あと、本では受け取れない「音」もよかったです。たとえば武右衛門の足音はすごくドタドタしていたんですが、武右衛門としてちゃんと生きてるなあと思いました。

■これは喜劇なのか?

公式の案内では「傑作喜劇」とありました。傑作なのに間違いはありませんが、喜劇と言われると私は首を傾げてしまいました。たしかに笑えるシーンはたくさんあったけれど、物語としてあまりにも苦しすぎました。

ただ「喜劇」について調べるとこんな記事が出てきました。

「喜劇」がもつ本来の意味は「=お笑い」というほど短絡なものではないのです。

喜劇王チャールズ・チャップリンは「人生は近くで見れば悲劇だが、遠くから見れば喜劇だ」(Life is a tragedy when seen in close-up, but a comedy in long-shot)という言葉を残しています。チャップリンは数々の喜劇を演じ制作もしましたが、実際、それら作品の登場人物や時代の背景は悲劇的なもので、苛酷な現実を抉り出すとともに、切れ味鋭く社会を風刺しました。

人生の悲劇も喜劇も、それぞれに悲しみと笑いで成り立っているのではなく、ときには同じひとつのものであったりもします。悲劇も喜劇も、表面に現れた涙や笑いだけでは測れない成り行きと事情、そのなかでの人の心の変遷があるのです。

……なるほど、私が短絡的でした。

言葉が足りずにすれ違い続ける『赤シャツ』の登場人物たちは、観客から見るとたしかに滑稽です。しかし彼らは彼らなりの考えがあり、彼らなりに見えてるものがあり、その中で必死に生きています。その行き着く先がなんであれ。

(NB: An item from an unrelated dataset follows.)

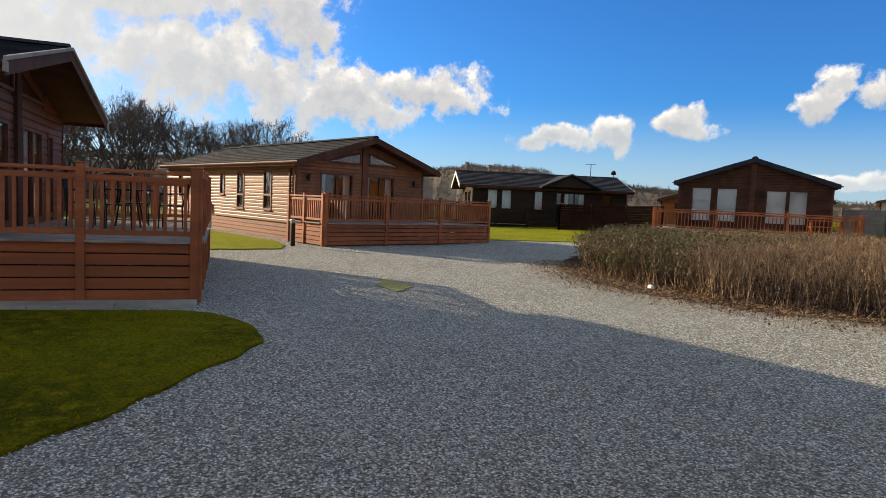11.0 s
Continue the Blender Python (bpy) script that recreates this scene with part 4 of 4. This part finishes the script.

まさに「人生は近くで見れば悲劇だが、遠くから見れば喜劇だ」ですね。『赤シャツ』を見なければ喜劇に対する認識も甘っちょろいままだったことでしょう。

■まとめ:やっぱり演劇って面白い

『赤シャツ』はストーリーも芝居も演出も、何もかもよい作品でした。演劇って面白いと、改めてそう思わせてくれました。

演劇は途中で止めることもやり直すこともできません。舞台側はもちろん、観る側も正直大変です。映画やドラマと違って自分で見るものを決められる自由まであるので、頭は物語を咀嚼するためにフル回転です。

ただ、そのフル回転によって作品の世界にどんどん引き込まれるからこそ、ハッと理解が深まる瞬間があるからこそ、観劇は面白いなあと思います。

ただただ笑って面白いってタイプの作品もありますし、それはそれでよさがありますが、個人的には『赤シャツ』のように頭をフル回転させてくれる(フル回転させて見ることもできる)作品が好きです。「あ〜私はこういう作品が好きなんだわ……」と改めて思えました。

コロナ禍で劇場から足が遠のきがちになってしまいましたが、2022年はもうちょっとお芝居を観に行こうと思います。